• **CHALLENGE**: Copy exactly the lines of the material below that run from the one containing "# ---- helpers" through the one containing "scene.render.fps = FPS". Copy no other lines.

• **AVAILABLE DATA**:
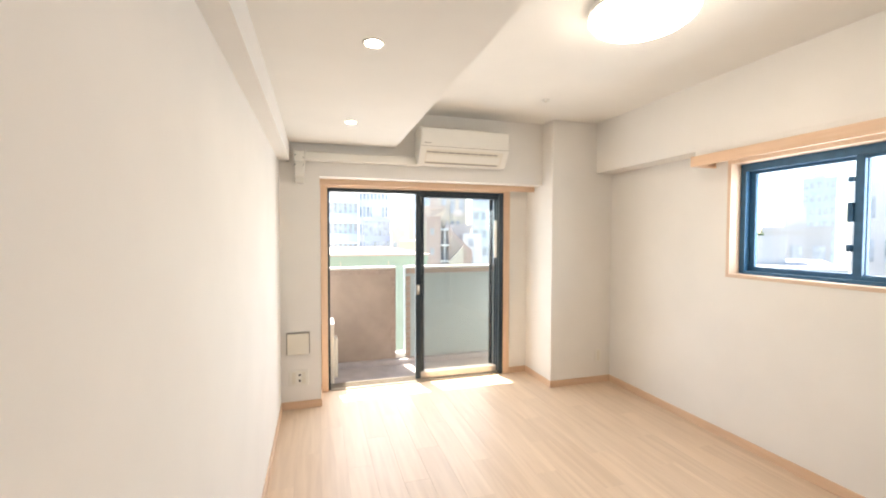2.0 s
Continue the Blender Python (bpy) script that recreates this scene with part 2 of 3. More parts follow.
# baseboards
BH, BT = 0.06, 0.009
base = [("x", XW, XST, YB - BT, YB), ("y", XST, XST + BT, YB - BT, YR), ("x", WX1 + 0.066, XC - BT, YR - BT, YR), ("y", XC - BT, XC, YC - BT, YR),
        ("x", XC - BT, XE, YC - BT, YC), ("y", XE - BT, XE, -0.70, YC - BT), ("y", XW, XW + BT, YS, YB - BT), ("x", XW + BT, DX0 - 0.026, YS, YS + BT)]
for d, x0, x1, y0, y1 in base:
    structure("baseboard", bx(x0, x1, y0, y1, 0, BH, bevel=0.0015), TRIM if d == "x" else TRIM_Y, "low oak-coloured baseboard", "baseboard")


# ---- balcony window ----
def sash(parent, x0, x1, y, z0, z1, material, g, name="sash"):
    s = part(name, bx(x0, x0 + 0.05, y, y + 0.03, z0, z1, bevel=0.003), material, parent)
    part("stile", bx(x1 - 0.05, x1, y, y + 0.03, z0, z1, bevel=0.003), material, s)
    part("rail", bx(x0 + 0.05, x1 - 0.05, y + 0.001, y + 0.029, z1 - 0.045, z1, bevel=0.003), material, s)
    part("rail", bx(x0 + 0.05, x1 - 0.05, y + 0.001, y + 0.029, z0, z0 + 0.06, bevel=0.003), SILVER if z0 < 0.1 else material, s)
    p = part("pane", bx(x0 + 0.045, x1 - 0.045, y + 0.012, y + 0.017, z0 + 0.05, z1 - 0.04), g, s)
    p.visible_shadow = False
    return s


w1 = tagged(new("window_1"), "open dark aluminium sliding balcony door with oak casing", "window", kind="structure")
part("casing", bx(WX0 - 0.058, WX0, YR - 0.012, YR + 0.12, 0.0, WT + 0.018, bevel=0.002), TRIM_Z, w1, "oak casing")
part("casing", bx(WX1, WX1 + 0.064, YR - 0.012, YR + 0.12, 0.0, WT + 0.018, bevel=0.002), TRIM_Z, w1, "oak casing")
part("casing", bx(WX0, WX1, YR - 0.012, YR + 0.12, WT - 0.002, WT + 0.018), TRIM, w1, "oak casing")
part("frame", bx(WX0, WX0 + 0.02, YR + 0.03, YR + 0.14, 0.0, WT - 0.003), ALU_DARK, w1)
part("frame", bx(WX1 - 0.045, WX1, YR + 0.0, YR + 0.14, 0.0, WT - 0.003, bevel=0.003), ALU_DARK, w1)
part("frame", bx(WX0 + 0.02, WX1 - 0.045, YR + 0.03, YR + 0.14, WT - 0.035, WT - 0.003), ALU_DARK, w1)
part("track", bx(WX0 + 0.02, WX1 - 0.045, YR + 0.0, YR + 0.16, -0.02, 0.012), SILVER, w1, "worn silver sill track")
for k in (0.035, 0.075, 0.115):
    part("track_rib", bx(WX0 + 0.02, WX1 - 0.045, YR + k, YR + k + 0.004, 0.012, 0.024), SILVER, w1)
sash(w1, 0.865, WX1 - 0.005, YR + 0.035, 0.02, WT - 0.02, ALU_DARK, GLASS2)
sash(w1, 0.91, WX1 - 0.01, YR + 0.08, 0.02, WT - 0.02, ALU_DARK, GLASS)
lk = part("latch", bx(0.872, 0.9, YR + 0.018, YR + 0.035, 0.84, 0.93, bevel=0.004), GREY, w1, "small grey crescent latch")
part("latch_lever", bx(0.88, 0.895, YR + 0.004, YR + 0.018, 0.875, 0.925, bevel=0.003), EDGE, lk)
part("bumper", bx(0.873, 0.893, YR + 0.02, YR + 0.035, 0.22, 0.26, bevel=0.003), HOLE, w1)
scr = part("insect_screen", bx(1.665, 1.70, YR + 0.125, YR + 0.14, 0.02, WT - 0.03), ALU_DARK, w1, "folded dark insect screen")
for k in range(26):
    part("screen_loop", bx(1.655, 1.667, YR + 0.118, YR + 0.126, 0.25 + k * 0.03, 0.262 + k * 0.03), HOLE, scr)
part("sticker", bx(1.672, 1.698, YR + 0.018, YR + 0.034, 1.18, 1.55), PLASTIC, w1, "white safety strip")

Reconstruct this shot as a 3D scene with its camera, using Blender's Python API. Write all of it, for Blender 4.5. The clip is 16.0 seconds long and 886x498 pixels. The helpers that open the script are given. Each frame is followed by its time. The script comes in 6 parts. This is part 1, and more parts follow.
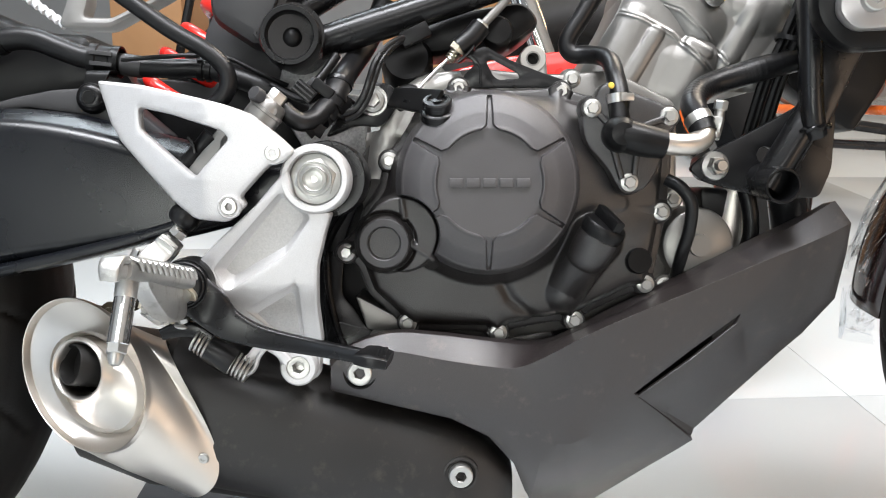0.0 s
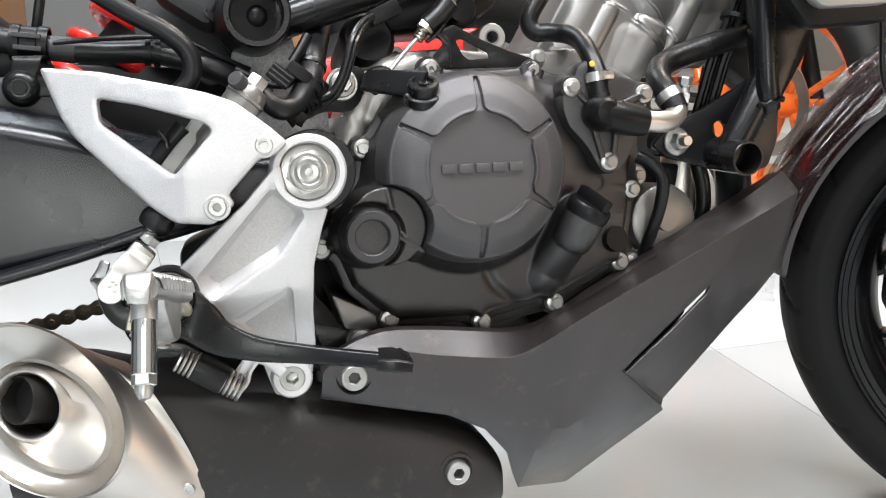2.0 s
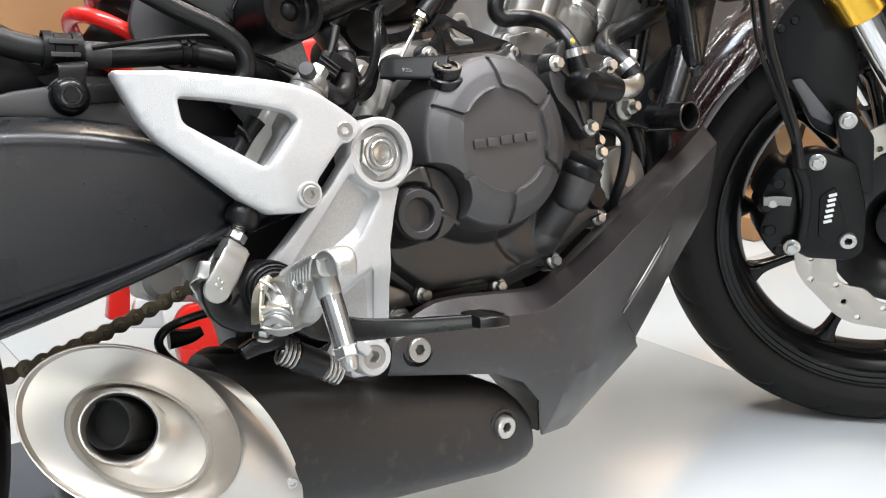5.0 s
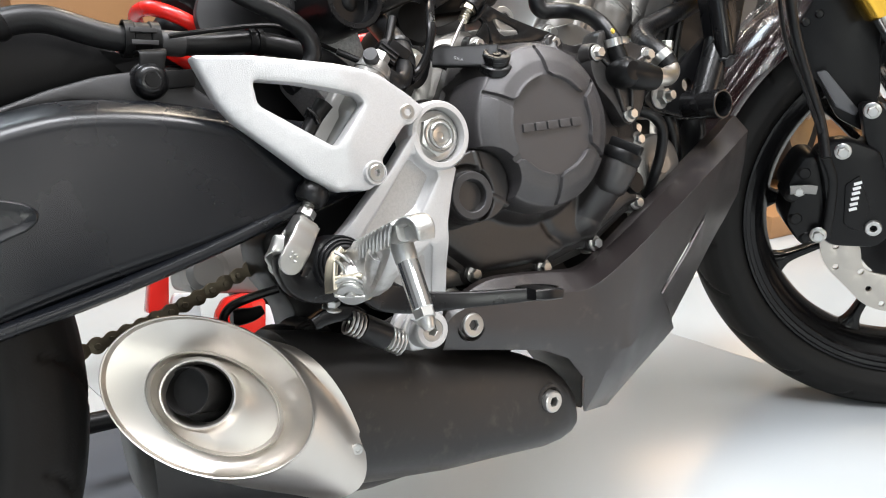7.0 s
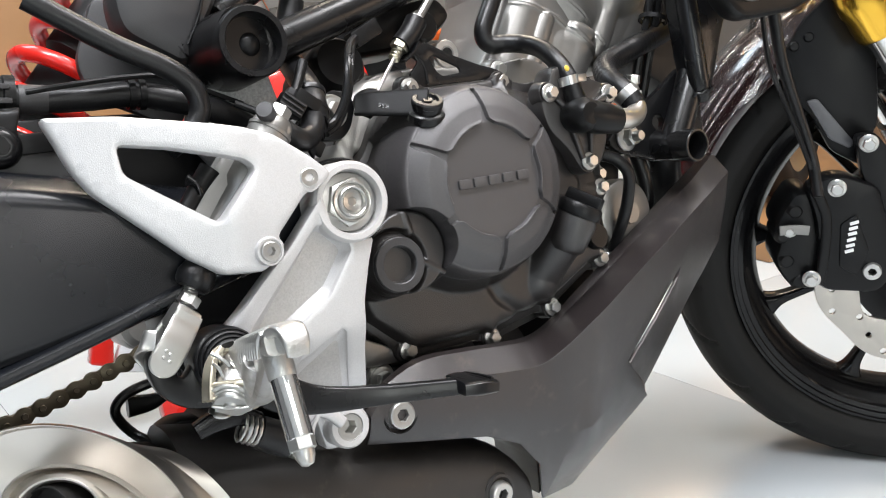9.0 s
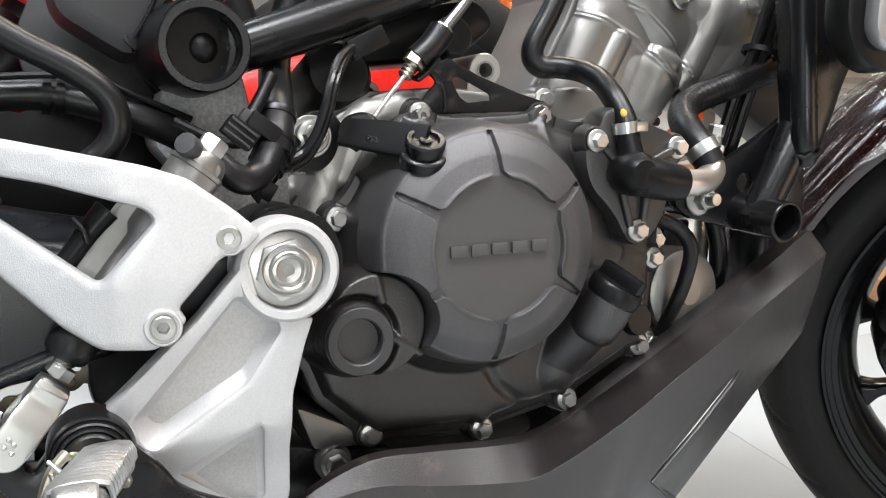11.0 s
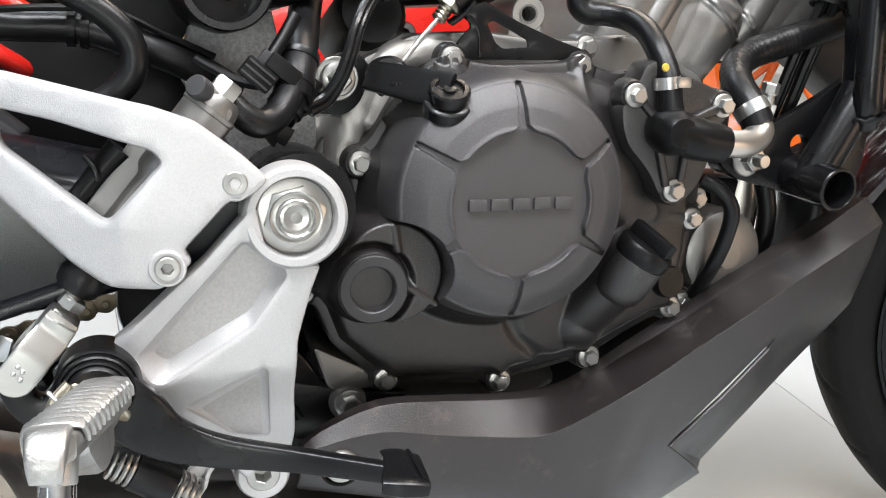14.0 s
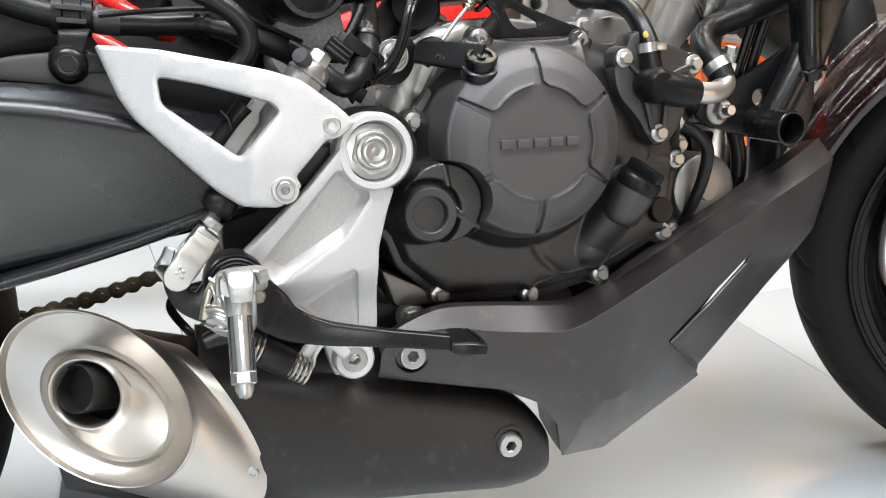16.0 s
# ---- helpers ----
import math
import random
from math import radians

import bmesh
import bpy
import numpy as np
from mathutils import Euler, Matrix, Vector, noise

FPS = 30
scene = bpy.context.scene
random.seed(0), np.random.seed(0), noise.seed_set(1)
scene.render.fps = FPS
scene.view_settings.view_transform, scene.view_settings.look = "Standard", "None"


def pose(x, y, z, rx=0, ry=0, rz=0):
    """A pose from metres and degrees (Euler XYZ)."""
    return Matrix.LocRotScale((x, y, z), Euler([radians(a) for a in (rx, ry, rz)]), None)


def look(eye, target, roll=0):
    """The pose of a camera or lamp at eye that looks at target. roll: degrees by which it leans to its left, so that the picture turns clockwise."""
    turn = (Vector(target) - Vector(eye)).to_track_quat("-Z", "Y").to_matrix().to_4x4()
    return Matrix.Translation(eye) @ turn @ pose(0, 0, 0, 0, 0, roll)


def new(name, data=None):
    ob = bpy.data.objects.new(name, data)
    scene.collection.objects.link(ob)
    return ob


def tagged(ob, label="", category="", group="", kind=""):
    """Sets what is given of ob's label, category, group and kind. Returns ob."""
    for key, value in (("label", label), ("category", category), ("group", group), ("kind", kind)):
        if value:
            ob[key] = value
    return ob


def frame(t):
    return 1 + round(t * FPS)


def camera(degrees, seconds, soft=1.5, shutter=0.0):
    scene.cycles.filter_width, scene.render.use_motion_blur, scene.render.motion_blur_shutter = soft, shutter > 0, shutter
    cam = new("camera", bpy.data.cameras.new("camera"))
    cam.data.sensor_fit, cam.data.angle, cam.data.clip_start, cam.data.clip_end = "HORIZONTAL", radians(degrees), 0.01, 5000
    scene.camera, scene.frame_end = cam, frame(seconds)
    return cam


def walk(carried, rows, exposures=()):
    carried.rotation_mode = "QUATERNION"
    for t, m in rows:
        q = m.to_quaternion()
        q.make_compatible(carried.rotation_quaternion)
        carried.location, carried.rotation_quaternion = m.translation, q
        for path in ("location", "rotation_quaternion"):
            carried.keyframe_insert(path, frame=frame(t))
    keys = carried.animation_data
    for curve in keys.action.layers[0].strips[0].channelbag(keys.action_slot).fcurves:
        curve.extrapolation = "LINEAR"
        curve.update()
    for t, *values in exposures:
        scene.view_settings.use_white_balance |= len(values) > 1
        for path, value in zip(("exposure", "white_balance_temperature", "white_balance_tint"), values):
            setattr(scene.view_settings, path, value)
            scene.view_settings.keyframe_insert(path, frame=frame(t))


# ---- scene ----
cam = camera(52.4, 16.0, 1.1)
# seconds, place in metres, turn in degrees (Euler XYZ)
PATH = [
    (0.0, -0.0155, -0.6898, 0.5895, 73.799, -1.472, 0.000),
    (0.5, -0.0557, -0.6801, 0.5877, 74.093, -2.163, -4.545),
    (1.0, -0.0925, -0.6694, 0.5857, 74.039, -1.876, -6.546),
    (1.5, -0.1320, -0.6503, 0.5864, 73.224, -2.081, -10.622),
    (2.0, -0.1650, -0.6368, 0.5847, 72.782, -2.017, -14.098),
    (2.5, -0.2105, -0.6202, 0.5849, 72.811, -1.846, -17.222),
    (3.0, -0.2537, -0.6086, 0.5838, 73.014, -1.820, -20.968),
    (3.5, -0.2895, -0.5981, 0.5810, 73.222, -0.923, -24.179),
    (3.7, -0.3035, -0.5953, 0.5800, 73.166, -0.164, -25.324),
    (5.8, -0.4467, -0.5919, 0.5490, 74.962, -0.148, -34.749),
    (6.0, -0.4536, -0.5949, 0.5485, 74.945, 0.092, -33.796),
    (6.5, -0.4565, -0.6053, 0.5426, 75.159, 0.830, -32.082),
    (7.0, -0.4509, -0.6031, 0.5441, 74.954, 1.017, -32.547),
    (7.5, -0.4327, -0.5970, 0.5450, 75.058, 1.594, -31.648),
    (8.0, -0.4061, -0.5862, 0.5494, 75.454, 1.983, -31.471),
    (8.5, -0.3779, -0.5669, 0.5556, 75.521, 1.928, -31.979),
    (9.0, -0.3444, -0.5443, 0.5645, 75.371, 1.794, -32.282),
    (9.5, -0.3051, -0.5146, 0.5719, 75.085, 2.079, -31.132),
    (9.7, -0.2909, -0.5071, 0.5777, 74.365, 1.952, -30.035),
    (11.8, -0.1644, -0.4277, 0.6068, 69.869, -9.791, -16.751),
    (12.0, -0.1575, -0.4234, 0.6072, 68.999, -11.847, -15.545),
    (12.5, -0.1483, -0.4106, 0.6097, 67.700, -14.333, -14.062),
    (13.0, -0.1475, -0.4084, 0.6104, 66.918, -13.650, -14.001),
    (13.5, -0.1570, -0.4220, 0.6138, 66.733, -9.016, -15.613),
    (14.0, -0.1669, -0.4535, 0.6180, 66.639, -5.660, -16.559),
    (14.5, -0.1837, -0.4953, 0.6196, 66.668, -4.600, -17.024),
    (15.0, -0.1954, -0.5357, 0.6182, 68.564, -3.610, -17.012),
    (15.5, -0.2131, -0.5661, 0.6100, 68.734, -2.973, -17.394),
    (16.0, -0.2387, -0.5995, 0.6037, 69.144, -2.542, -17.528),
]
EXPOSURE = [(0.0, 0.24), (3.5, 0.2), (7.0, 0.14), (9.5, 0.22), (12.0, 0.13), (13.0, 0.18), (14.5, 0.12), (16.0, 0.16)]
walk(cam, [(t, pose(x, y, z, rx, ry, rz)) for t, x, y, z, rx, ry, rz in PATH], EXPOSURE)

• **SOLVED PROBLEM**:
# ---- helpers ----
import math
import random
from math import radians

import bmesh
import bpy
import numpy as np
from mathutils import Euler, Matrix, Vector, noise

FPS = 30
scene = bpy.context.scene
random.seed(0), np.random.seed(0), noise.seed_set(1)
scene.render.fps = FPS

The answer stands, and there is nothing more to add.